Money  /  Visualization

On Upward Mobility

Research shows the neighborhood you grow up in has profound impact on your future economic success. How did my family's journey across the country impact me?

“I don’t think you’d be the same person had we stayed in L.A.,” my mom told me recently. “I wanted you to have better opportunities.”

About a year ago, I moved back to my birthplace, Los Angeles. The move came after six years on the east coast and a desire to be closer to my family.

It’s weird coming back to a place so familiar yet foreign. Despite being born in L.A., and raised just south of the city, I moved to the San Francisco Bay Area when I was 7, rendering Los Angeles a relic of my childhood, a menagerie of foggy memories.

It’s unclear what my mom meant by “better opportunities.” Still, I got the gist that it was about the socioeconomic measures think tanks, policymakers and researchers use to measure progress: education, housing and income.

I thought, “can I actually measure if moving made a difference?” Indeed, your environment impacts your future outcomes, but to what extent?

In March of 2018, Raj Chetty, an economist at Harvard, and a team of researchers sought to estimate upward mobility across socioeconomic lines. Using anonymized Census data and tax records of roughly 20 million Americans, he and his team predicted outcomes for children born between 1978 and 1983 to when they were in their 30s (around 2015).

Among Chetty et al.’s findings was the importance of geographical location.

Research showed that outcomes for children could vary widely even when their neighborhoods were as little as a mile apart. Furthermore, the age at which someone moves profoundly impacts their future earnings but only up until a limit.

I was born in 1989, so I was curious—what were my expected outcomes at birth? And, what would’ve happened had I been born somewhere else?

Madera, Calif.

My family migrated to Central California in the 1940s from the South. They worked as fieldhands in the region’s many fruit and nut orchards.

Madera, Calif. is where my grandparents met and where my mother was born. It’s a charming part of the state, but there weren’t many opportunities outside of farm work.
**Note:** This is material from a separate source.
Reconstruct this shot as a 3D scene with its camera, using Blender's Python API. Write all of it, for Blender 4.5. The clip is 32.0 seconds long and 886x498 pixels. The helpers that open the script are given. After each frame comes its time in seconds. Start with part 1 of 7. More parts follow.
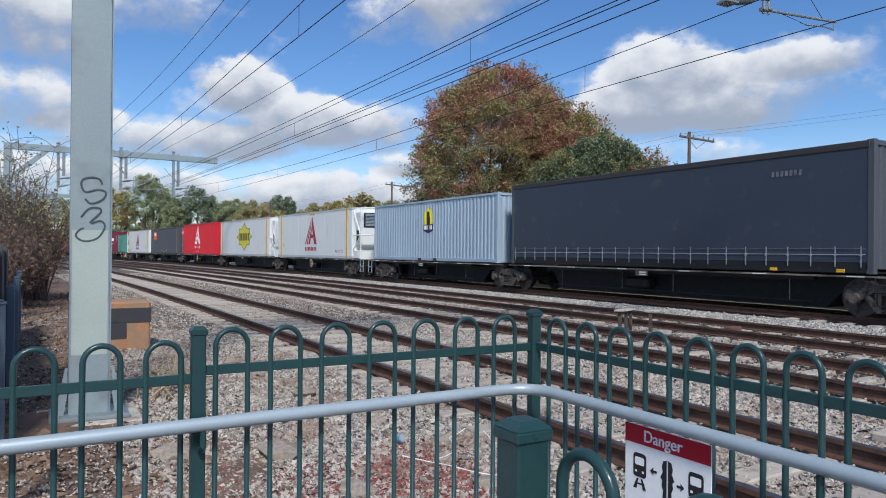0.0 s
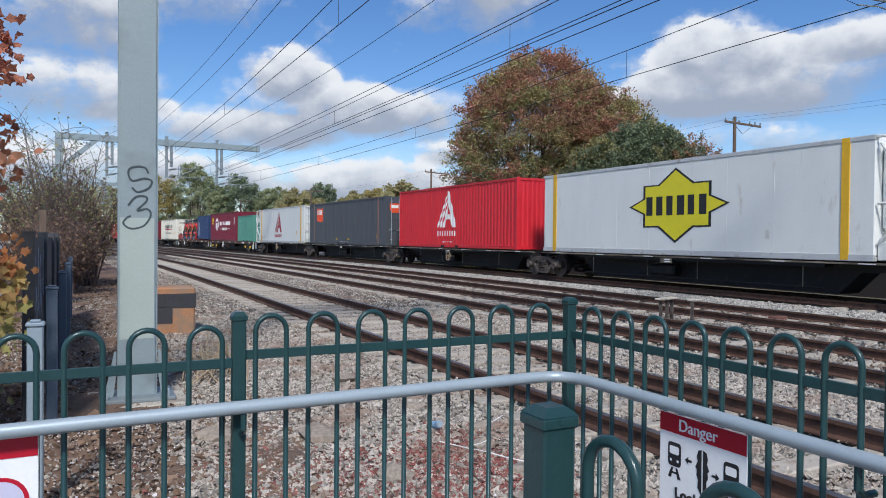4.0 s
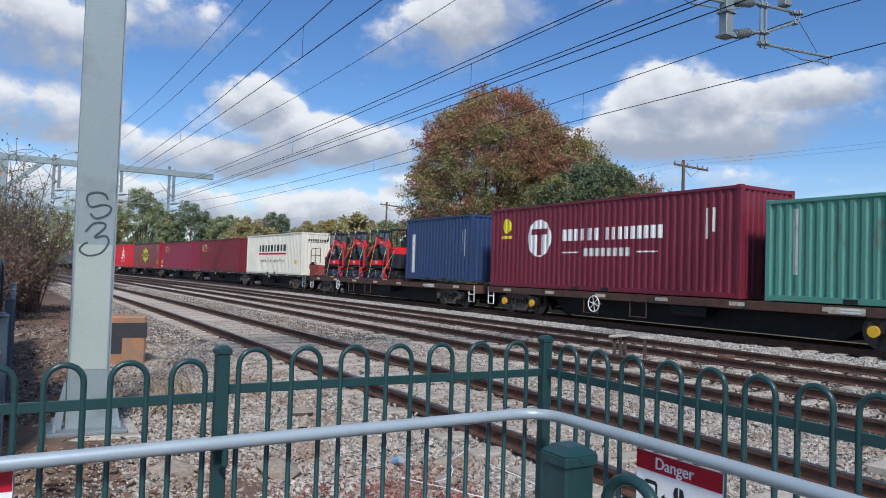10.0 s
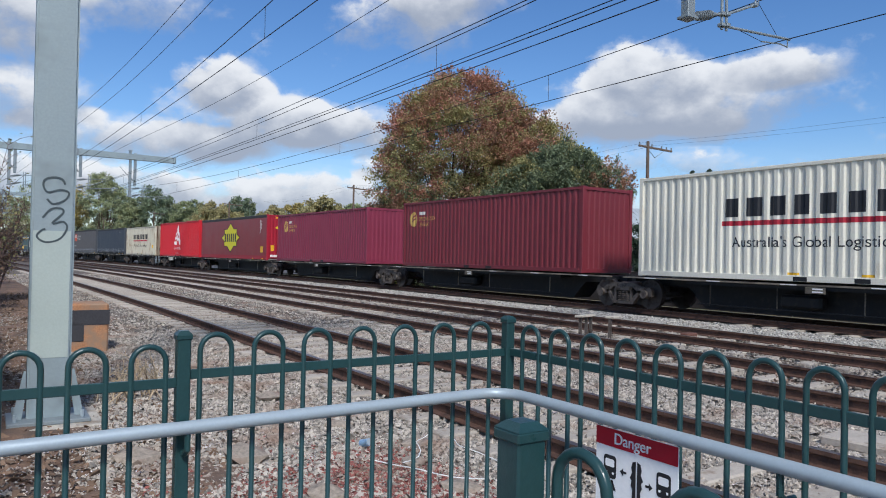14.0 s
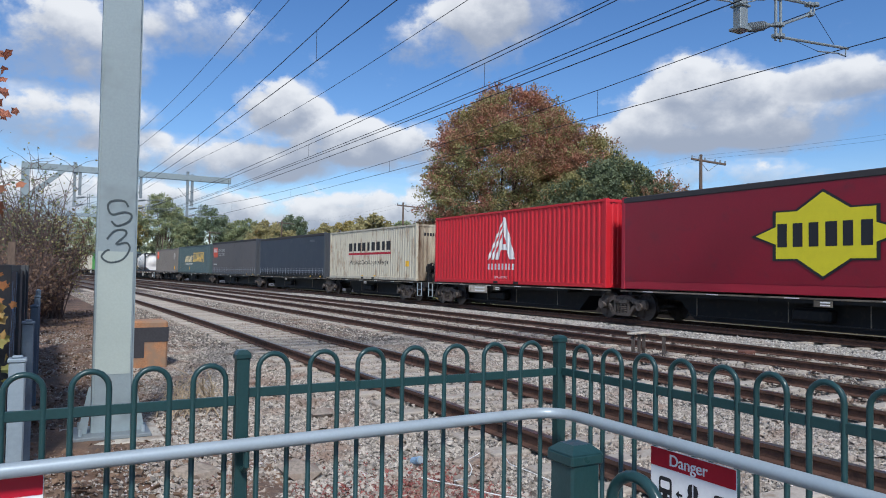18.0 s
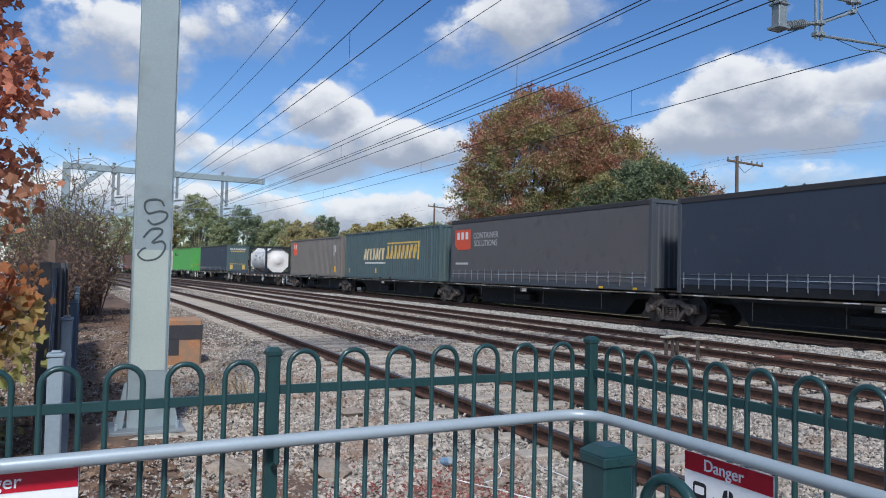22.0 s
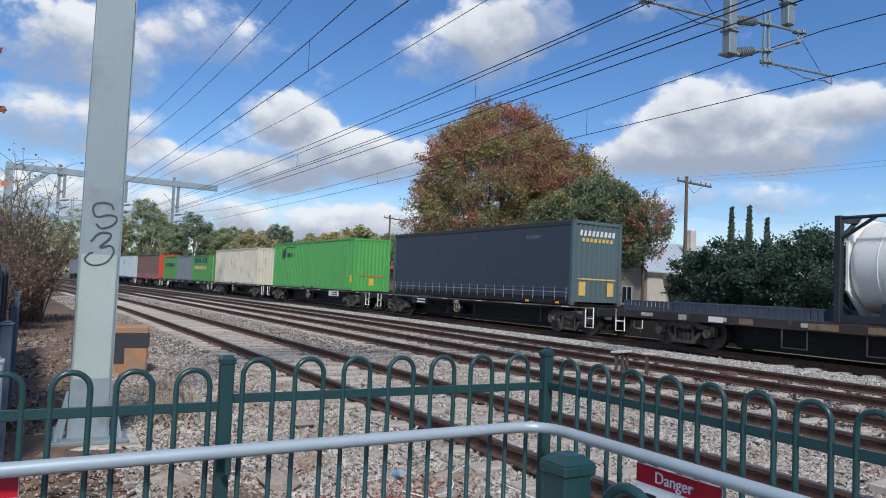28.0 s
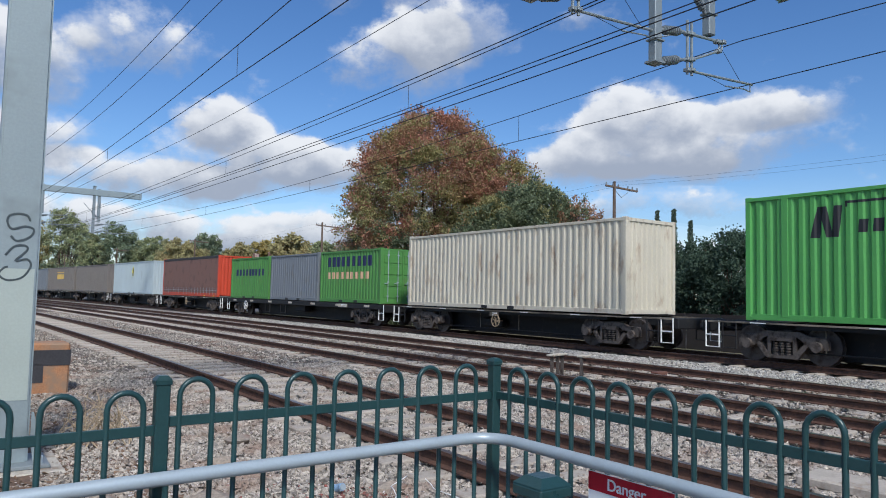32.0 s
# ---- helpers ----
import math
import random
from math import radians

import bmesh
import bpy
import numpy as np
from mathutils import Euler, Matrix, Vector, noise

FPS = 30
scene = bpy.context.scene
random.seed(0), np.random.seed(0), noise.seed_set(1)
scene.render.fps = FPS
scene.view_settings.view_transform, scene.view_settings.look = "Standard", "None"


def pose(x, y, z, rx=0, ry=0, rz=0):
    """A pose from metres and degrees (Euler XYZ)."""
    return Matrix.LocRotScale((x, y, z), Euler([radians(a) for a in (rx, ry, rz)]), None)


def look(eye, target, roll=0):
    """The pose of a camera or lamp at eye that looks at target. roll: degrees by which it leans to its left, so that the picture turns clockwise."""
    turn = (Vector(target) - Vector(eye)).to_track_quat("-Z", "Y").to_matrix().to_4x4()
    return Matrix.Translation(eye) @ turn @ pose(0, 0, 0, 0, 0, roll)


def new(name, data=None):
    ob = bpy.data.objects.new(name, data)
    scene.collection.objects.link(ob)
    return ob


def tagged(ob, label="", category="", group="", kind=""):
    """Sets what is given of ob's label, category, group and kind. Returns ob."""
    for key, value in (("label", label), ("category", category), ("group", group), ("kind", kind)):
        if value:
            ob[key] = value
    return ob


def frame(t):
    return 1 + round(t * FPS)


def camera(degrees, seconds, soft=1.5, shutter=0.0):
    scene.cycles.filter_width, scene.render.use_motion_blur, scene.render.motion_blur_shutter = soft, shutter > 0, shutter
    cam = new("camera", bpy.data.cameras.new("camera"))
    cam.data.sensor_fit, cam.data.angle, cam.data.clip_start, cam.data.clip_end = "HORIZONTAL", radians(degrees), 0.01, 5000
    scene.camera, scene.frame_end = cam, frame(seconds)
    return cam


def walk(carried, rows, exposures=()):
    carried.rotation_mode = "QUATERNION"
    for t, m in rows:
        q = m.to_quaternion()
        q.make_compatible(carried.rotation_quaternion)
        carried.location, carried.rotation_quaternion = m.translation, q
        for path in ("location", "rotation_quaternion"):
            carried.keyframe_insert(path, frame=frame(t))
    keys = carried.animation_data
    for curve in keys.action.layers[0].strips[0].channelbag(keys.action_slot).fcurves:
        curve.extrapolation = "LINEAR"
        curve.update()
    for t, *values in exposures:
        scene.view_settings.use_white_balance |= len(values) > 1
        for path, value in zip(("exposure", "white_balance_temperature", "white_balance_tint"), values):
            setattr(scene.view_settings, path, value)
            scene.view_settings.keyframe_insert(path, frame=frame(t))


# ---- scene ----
cam = camera(63.5, 32.0, soft=1.0)

# seconds, eye, and degrees of yaw (to the left), pitch (up) and roll
EYES = [
    (0, 0.000, 0.000, 1.480, 0.00, 0.25, 0.48), (0.5, 0.003, 0.004, 1.484, -0.52, 0.18, 0.69), (1, 0.018, -0.000, 1.479, -0.85, -0.09, 0.67),
    (1.5, 0.021, -0.005, 1.479, -0.70, -0.39, 0.54), (2, 0.002, -0.018, 1.487, -0.06, -0.59, 0.32), (2.5, 0.004, -0.012, 1.486, 0.86, -0.64, 0.22),
    (3, 0.014, -0.017, 1.483, 1.74, -0.68, 0.32), (3.5, 0.016, -0.019, 1.482, 2.44, -0.79, 0.48), (5.5, 0.020, -0.022, 1.486, 5.03, -0.67, 1.10),
    (6, 0.007, -0.045, 1.483, 5.31, -0.05, 1.49), (6.5, -0.079, -0.062, 1.492, 4.66, 0.91, 1.91), (7, -0.146, -0.078, 1.497, 2.97, 2.05, 2.50),
    (7.5, -0.158, -0.056, 1.501, 0.67, 3.13, 3.05), (8, -0.147, -0.057, 1.501, -1.21, 3.68, 3.28), (8.5, -0.137, -0.065, 1.507, -2.12, 3.58, 3.23),
    (9, -0.105, -0.065, 1.502, -1.87, 3.00, 2.79), (9.5, -0.096, -0.070, 1.495, -1.20, 2.38, 2.25), (10, -0.096, -0.066, 1.495, -0.56, 1.95, 1.84),
    (10.5, -0.099, -0.061, 1.495, -0.24, 1.77, 1.38), (11, -0.087, -0.067, 1.495, -0.25, 1.77, 0.98), (11.5, -0.082, -0.078, 1.494, -0.70, 1.74, 0.84),
    (12, -0.077, -0.079, 1.493, -1.49, 1.57, 0.91), (12.5, -0.076, -0.070, 1.496, -2.31, 1.30, 1.21), (13, -0.073, -0.076, 1.494, -3.01, 0.98, 1.37),
    (13.5, -0.073, -0.078, 1.493, -3.34, 0.73, 1.40), (14, -0.073, -0.080, 1.494, -3.14, 0.63, 1.18), (14.5, -0.069, -0.083, 1.500, -2.50, 0.83, 1.00),
    (16.5, -0.077, -0.094, 1.505, -0.23, 1.68, 0.91), (17, -0.079, -0.093, 1.504, 0.11, 1.74, 0.88), (17.5, -0.082, -0.101, 1.506, 0.51, 1.79, 0.81),
    (18, -0.080, -0.110, 1.507, 0.82, 1.88, 0.86), (18.5, -0.080, -0.110, 1.502, 0.96, 1.93, 0.98), (19, -0.075, -0.114, 1.499, 1.02, 1.86, 1.26),
    (19.5, -0.061, -0.116, 1.498, 1.12, 1.65, 1.55), (20, -0.029, -0.125, 1.495, 1.38, 1.35, 1.77), (20.5, -0.027, -0.132, 1.495, 2.01, 1.09, 1.86),
    (21, -0.049, -0.114, 1.491, 2.69, 1.12, 1.70), (21.5, -0.077, -0.089, 1.498, 3.20, 1.40, 1.48), (22, -0.080, -0.095, 1.499, 3.30, 1.93, 1.33),
    (22.5, -0.082, -0.110, 1.500, 3.05, 2.37, 1.36), (23, -0.083, -0.124, 1.501, 2.67, 2.59, 1.61), (23.5, -0.080, -0.122, 1.499, 2.33, 2.69, 1.71),
    (24, -0.078, -0.106, 1.500, 2.08, 2.80, 1.83), (24.5, -0.082, -0.095, 1.500, 1.86, 2.92, 1.80), (25, -0.080, -0.093, 1.499, 1.63, 2.90, 1.69),
    (25.5, -0.081, -0.089, 1.499, 1.37, 2.78, 1.64), (27.5, -0.097, -0.105, 1.497, 0.41, 2.78, 2.27), (28, -0.098, -0.098, 1.492, -0.30, 3.04, 2.47),
    (28.5, -0.102, -0.094, 1.500, -1.76, 3.31, 2.64), (29, -0.101, -0.060, 1.497, -3.63, 3.62, 2.79), (29.5, -0.107, -0.059, 1.499, -5.22, 3.90, 2.69),
    (30, -0.110, -0.056, 1.502, -6.22, 4.15, 2.63), (30.5, -0.115, -0.054, 1.503, -6.31, 4.24, 2.59), (31, -0.119, -0.056, 1.500, -5.91, 4.25, 2.41),
    (31.5, -0.121, -0.052, 1.502, -5.30, 4.03, 1.89), (32, -0.144, -0.031, 1.505, -5.62, 3.71, 1.26),
]


def eye_pose(x, y, z, yaw, pitch, roll):
    a, b = radians(yaw), radians(pitch)
    way = Vector((-math.sin(a) * math.cos(b), math.cos(a) * math.cos(b), math.sin(b)))
    return look((x, y, z), Vector((x, y, z)) + way, roll)


walk(cam, [(t, eye_pose(*row)) for t, *row in EYES], exposures=[(0, 0.2, 6150, 10), (32, 0.2, 6150, 10)])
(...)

I spent many summers here, helping my grandfather with crops in the backyard or learning my grandmother’s cooking recipes.

If I were born and raised here, assuming no changes in parental wealth, my expected income would be $19,000 (in 2015 dollars).

Gardena, Calif

In the 1960s, my grandparents moved to East Gardena, Calif. (a.k.a. West Rancho Dominguez or West Compton), about 15 miles south of downtown L.A. Most of my family is from here, and it’s where I was born.